= Michael A. Hoffman =

Michael Allen Hoffman (October 14, 1944 – April 23, 1990) was an American archaeologist, Egyptologist, and author.

==Life==
Michael A. Hoffman was born in Washington, D.C., on October 14, 1944, and was raised in Virginia although he spent a lot of vacation time in Ohio. In 1966, he graduated from the University of Kentucky with a B.A. He got his M.A. from the University of Wisconsin–Madison and in 1971, he received his Ph.D.

Hoffman went to Egypt for the first time in 1969, where he joined the American Museum of Natural History's Hierakonpolis Expedition. He helped in the excavation of the ancient city of Nekhen and spent time at Locality Hk14. This was the first excavation of a Predynastic Upper Egyptian settlement in over 35 years.

On an excavation in 1984, he used sludge pumps to keep the site dry which paid off because he found a stratigraphic link from Dynasty 1 to Naqada 1.

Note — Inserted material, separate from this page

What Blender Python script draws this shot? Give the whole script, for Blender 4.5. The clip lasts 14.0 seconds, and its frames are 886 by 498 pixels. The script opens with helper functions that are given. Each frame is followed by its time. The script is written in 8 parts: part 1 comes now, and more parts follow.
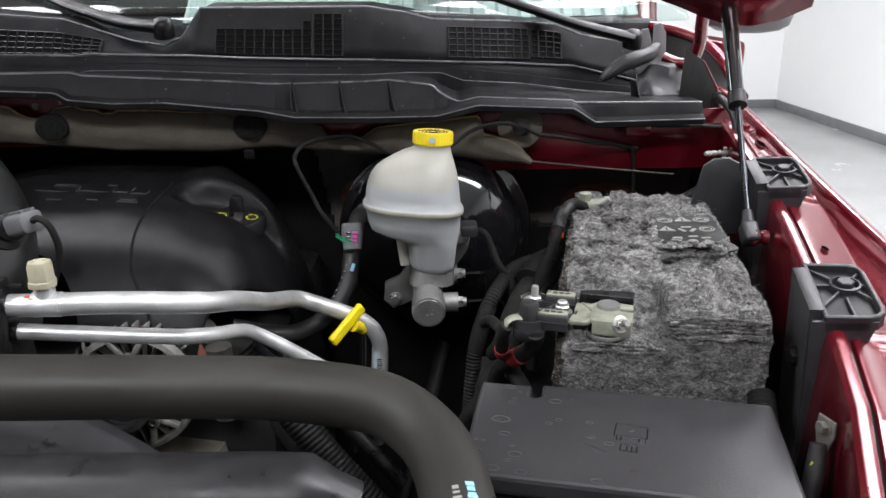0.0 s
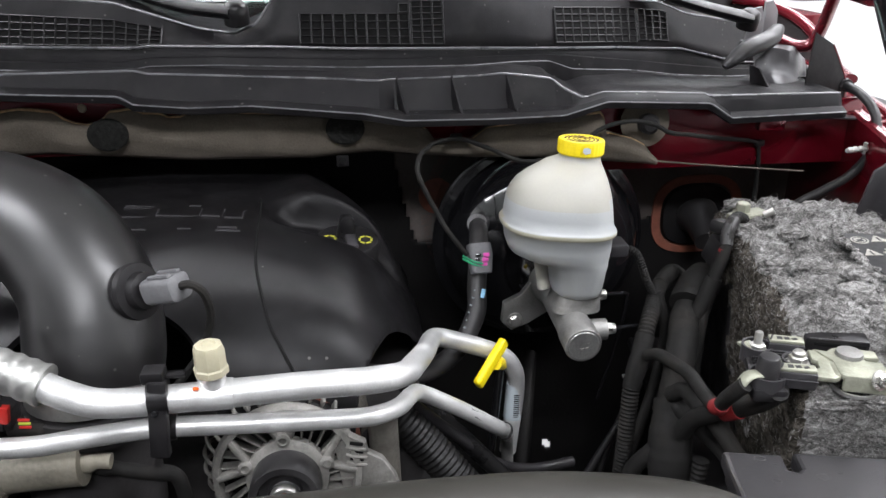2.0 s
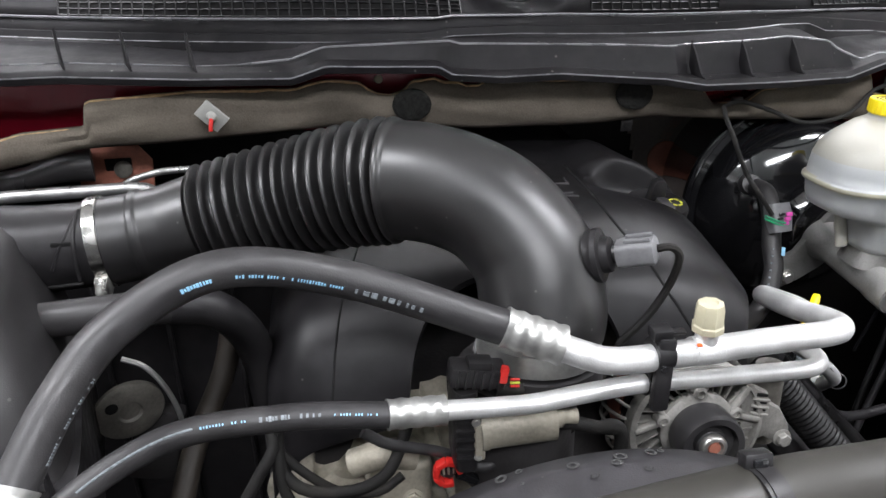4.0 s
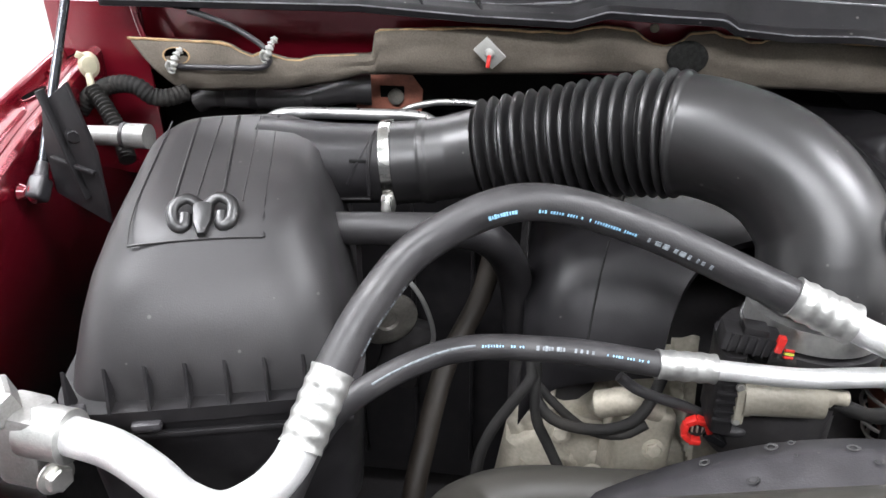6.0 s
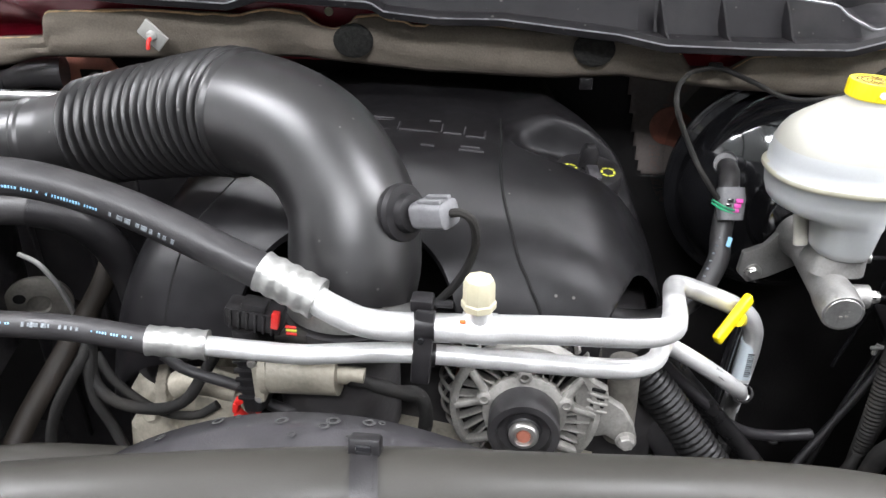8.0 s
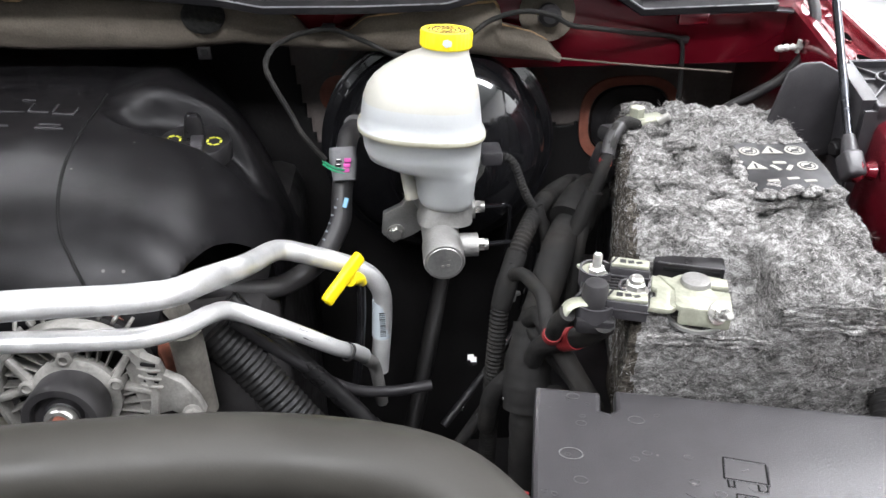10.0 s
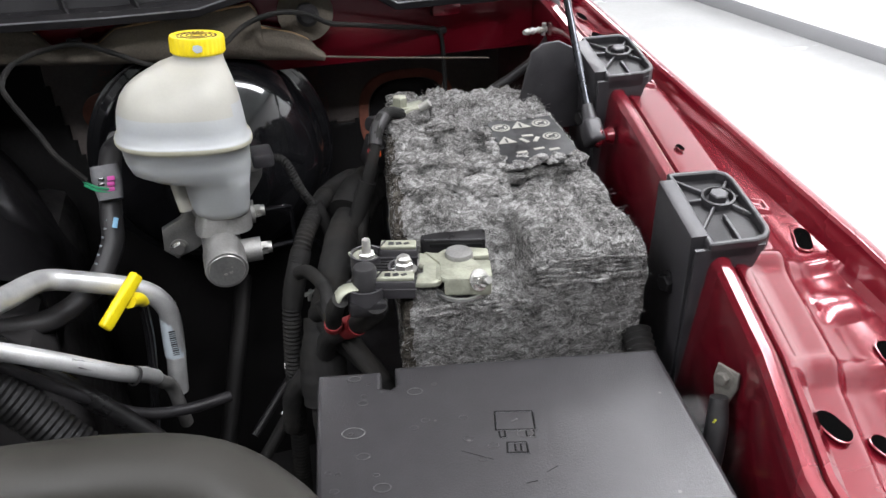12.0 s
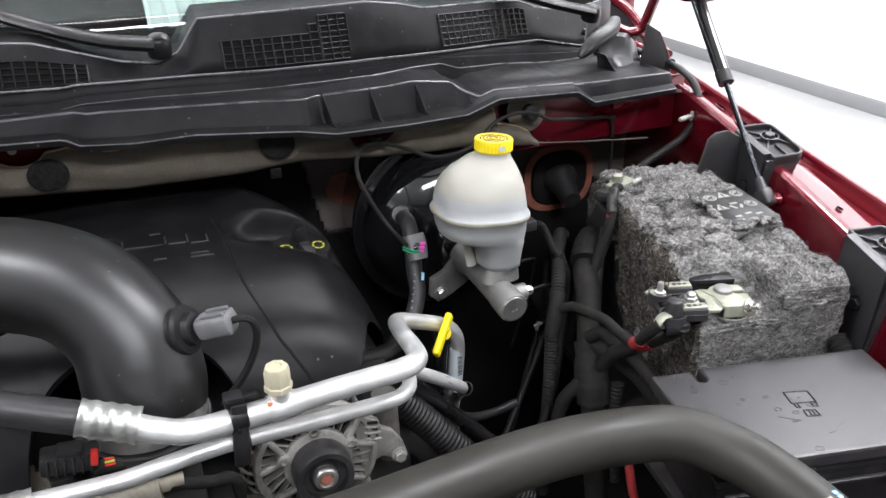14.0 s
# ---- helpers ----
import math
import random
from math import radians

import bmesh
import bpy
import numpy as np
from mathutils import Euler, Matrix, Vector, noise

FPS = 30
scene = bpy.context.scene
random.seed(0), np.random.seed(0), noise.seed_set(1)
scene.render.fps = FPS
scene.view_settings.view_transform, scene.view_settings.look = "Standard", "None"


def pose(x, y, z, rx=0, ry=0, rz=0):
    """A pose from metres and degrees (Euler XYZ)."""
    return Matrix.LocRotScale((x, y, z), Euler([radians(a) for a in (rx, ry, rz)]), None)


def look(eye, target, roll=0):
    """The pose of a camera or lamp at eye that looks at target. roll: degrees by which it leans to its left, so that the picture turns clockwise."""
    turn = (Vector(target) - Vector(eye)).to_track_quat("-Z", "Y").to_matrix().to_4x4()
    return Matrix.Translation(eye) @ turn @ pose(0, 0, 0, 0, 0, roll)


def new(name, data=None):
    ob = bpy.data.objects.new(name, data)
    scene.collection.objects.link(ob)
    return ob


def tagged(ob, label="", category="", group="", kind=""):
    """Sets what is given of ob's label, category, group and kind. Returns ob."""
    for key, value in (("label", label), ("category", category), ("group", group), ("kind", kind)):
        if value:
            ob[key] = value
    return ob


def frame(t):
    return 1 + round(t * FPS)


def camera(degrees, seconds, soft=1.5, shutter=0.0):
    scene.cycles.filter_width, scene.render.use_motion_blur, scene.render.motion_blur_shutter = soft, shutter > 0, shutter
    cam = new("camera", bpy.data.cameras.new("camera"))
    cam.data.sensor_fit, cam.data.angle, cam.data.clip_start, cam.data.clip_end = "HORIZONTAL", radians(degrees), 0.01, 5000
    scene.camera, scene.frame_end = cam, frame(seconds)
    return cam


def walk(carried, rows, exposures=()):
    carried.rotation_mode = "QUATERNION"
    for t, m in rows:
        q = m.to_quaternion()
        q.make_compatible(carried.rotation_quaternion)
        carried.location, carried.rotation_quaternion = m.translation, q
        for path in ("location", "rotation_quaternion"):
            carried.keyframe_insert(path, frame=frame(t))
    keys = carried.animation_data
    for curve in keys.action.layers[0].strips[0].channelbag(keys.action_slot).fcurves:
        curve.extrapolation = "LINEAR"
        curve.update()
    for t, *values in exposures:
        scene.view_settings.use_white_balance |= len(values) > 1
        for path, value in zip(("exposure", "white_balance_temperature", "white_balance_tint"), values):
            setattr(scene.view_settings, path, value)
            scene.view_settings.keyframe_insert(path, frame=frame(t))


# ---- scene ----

Hoffman was the director of the Archaeology Laboratory at the University of Virginia at Charlottesville from 1972 to 1979 and was an associate professor in sociology and anthropology at Western Illinois University. He became a research professor in the Earth Sciences and Resources Institute at the University of South Carolina in Columbia.

His book Egypt before the Pharaohs: the Prehistoric Foundations of Egyptian Civilization was published in 1979.

Hoffman re-established excavations of Hierakonpolis in 1979–80. He took Barbara Adams as one of his experts.

==Death and legacy==
Hoffman died from cancer on April 23, 1990. After Hoffmann's death in 1990, James O. Mills and Walter Fairservis served as codirectors of the Hierakonpolis expedition.

His life's work led to a fresh appreciation of Egypt's predynastic past and how it culminated into statehood.

Egypt Before the Pharaohs was shown in the 1994 film Stargate by Roland Emmerich.